Bug 1597906

Summary: OpenShift on Openstack - pending csrs on scaleup
Product: OpenShift Container Platform Reporter: Matt Bruzek <mbruzek>
Component: UnknownAssignee: Eric Paris <eparis>
Status: CLOSED DUPLICATE QA Contact: Johnny Liu <jialiu>
Severity: unspecified Docs Contact:
Priority: unspecified    
Version: 3.10.0CC: aos-bugs, jokerman, mmccomas, xtian
Target Milestone: ---   
Target Release: ---   
Hardware: Unspecified   
OS: Unspecified   
Whiteboard:
Fixed In Version: Doc Type: If docs needed, set a value
Doc Text:
Story Points: ---
Clone Of: Environment:
Last Closed: 2018-07-05 01:36:44 UTC Type: Bug
Regression: --- Mount Type: ---
Documentation: --- CRM:
Verified Versions: Category: ---
oVirt Team: --- RHEL 7.3 requirements from Atomic Host:
Cloudforms Team: --- Target Upstream Version:
Embargoed:

Description Matt Bruzek 2018-07-03 21:37:45 UTC
Description of problem:

We have automation to install OpenShift on OpenStack in a repeatable way. The recent 3.10 install completes successfully. On the attempt to scale to 250 nodes our install gets stuck on the approval step and I see several hundred Pending certificate signing request (csr)s. 

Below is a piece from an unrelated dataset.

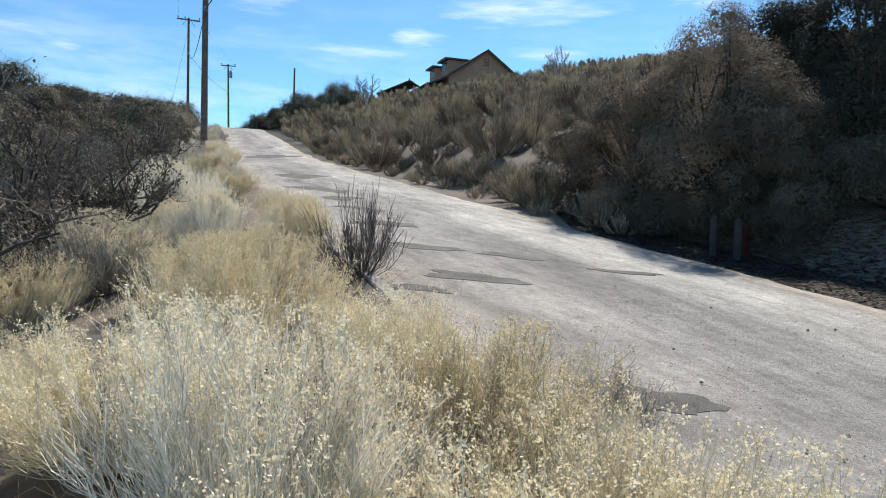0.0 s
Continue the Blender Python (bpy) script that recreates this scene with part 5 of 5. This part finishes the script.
def dry_grass():
    """Low dead grass and litter between the shrubs, on the verge and in the field."""
    q = np.random.default_rng(17)
    n = 24000
    az, r = np.radians(q.uniform(-125, 20, n)), 1.2 + 30 * q.uniform(0, 1, n) ** 1.7
    x, y = r * np.sin(az), r * np.cos(az)
    keep = road_left(y) - x > 0.12
    x, y, r = x[keep], y[keep], r[keep]
    z = land(x, y)
    p = np.stack([x, y, z - 0.01], 1)
    d = q.normal(0, 0.45, (len(x), 3)) + np.array([0, 0, 1.0])
    d[:, 2] = np.abs(d[:, 2])
    d /= np.linalg.norm(d, axis=1, keepdims=True)
    L = (q.uniform(0.06, 0.24, len(x)) * (1 + r * 0.03))[:, None]
    bend = q.normal(0, 0.25, (len(x), 3)) * L
    wide = 0.0020
    V, F = strips(np.stack([p, p + d * L * 0.6, p + d * L + bend], 1), (wide, wide * 0.8, wide * 0.4), q)
    ob = new("dry_grass", raw("dry_grass", V, F))
    ob.data.materials.append(M["dry_grass"])
    tagged(ob, "low dead grass and litter between the shrubs", "grass", kind="stuff")


dry_grass()


def gutter_litter():
    """Pebbles, chips of asphalt and dry leaves in the gutter and on the shoulder."""
    q = np.random.default_rng(23)
    n = 8000
    y = q.uniform(2.2, 16, n)
    near = q.uniform(size=n) < 0.6
    off = np.where(near, np.abs(q.normal(0, 0.22, n)) + 0.02, q.uniform(0.2, 4.5, n))
    x = road_left(y) + off
    s = q.uniform(0.002, 0.009, n) * np.where(q.uniform(size=n) < 0.08, 2.0, 1.0)
    z = road_z(x, y) + 0.016
    c = np.array([[1, 0, 0], [0, 1, 0], [-1, 0, 0], [0, -1, 0], [0, 0, 0.7]])
    jit = q.uniform(0.6, 1.3, (n, 5, 3))
    V = np.stack([x, y, z], 1)[:, None, :] + c[None] * jit * s[:, None, None]
    k = np.arange(n)[:, None, None] * 5
    F = (k + np.array([[0, 1, 4], [1, 2, 4], [2, 3, 4], [3, 0, 4]])[None]).reshape(-1, 3)
    ob = new("litter", raw("litter", V, F))
    ob.data.materials.append(M["litter"])
    tagged(ob, "pebbles, chips and dry leaves scattered in the gutter", "litter", kind="stuff")


gutter_litter()


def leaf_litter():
    """Dark leaf cards laid as added shade on the shoulder under the oaks."""
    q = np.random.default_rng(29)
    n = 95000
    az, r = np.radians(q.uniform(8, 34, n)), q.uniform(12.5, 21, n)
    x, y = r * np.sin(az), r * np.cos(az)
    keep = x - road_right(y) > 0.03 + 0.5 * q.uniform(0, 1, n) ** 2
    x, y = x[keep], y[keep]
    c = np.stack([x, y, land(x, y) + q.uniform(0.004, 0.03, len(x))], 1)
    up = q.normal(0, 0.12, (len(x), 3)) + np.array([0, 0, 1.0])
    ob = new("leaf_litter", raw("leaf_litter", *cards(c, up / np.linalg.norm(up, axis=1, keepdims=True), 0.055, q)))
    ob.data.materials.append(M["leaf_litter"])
    tagged(ob, "dark leaf cards added to deepen the shade on the road shoulder", "leaves", kind="stuff")


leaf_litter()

The scaleup operation ran until about 161 nodes and eventually failed to approve nodes. The log message was:

TASK [Approve bootstrap nodes] *************************************************
task path: /home/cloud-user/openshift-ansible/playbooks/openshift-node/private/join.yml:40

Version-Release number of selected component (if applicable):
$ oc version
oc v3.10.10
kubernetes v1.10.0+b81c8f8
features: Basic-Auth GSSAPI Kerberos SPNEGO

Server https://lb-0.scale-ci.example.com:8443
openshift v3.10.10
kubernetes v1.10.0+b81c8f8

$ git describe
v3.10.0-rc.0-115-g1d59617

How reproducible: We can often get this csr problem.


Steps to Reproduce:
1. Install OpenStack
2. Install OpenShift on OpenStack
3. Attempt to scale up to 250 nodes and notice the failure to approve nodes. 

Actual results:

The openshift-ansible playbook openshift-ansible/playbooks/openshift-node/scaleup.yml fails with the following error:


TASK [Approve bootstrap nodes] *************************************************
task path: /home/cloud-user/openshift-ansible/playbooks/openshift-node/private/join.yml:40
Tuesday 03 July 2018  12:56:29 -0400 (0:00:00.179)       0:08:23.501 **********
fatal: [master-1.scale-ci.example.com]: FAILED! => {"changed": true, "finished": false, "msg": "Timed out accepting certificate signing requests. Failing as requested.

When I went to the cluster I saw just over 500 csrs in "Pending" state.

root@master-1: /home/openshift # oc get csr --all-namespaces | grep Pending | wc -l                                                       
507 

Expected results:
I expected the scale up to succeed.

Additional info:

I will attach the logs in further comments.

Comment 1 Xiaoli Tian 2018-07-05 01:36:44 UTC

*** This bug has been marked as a duplicate of bug 1597904 ***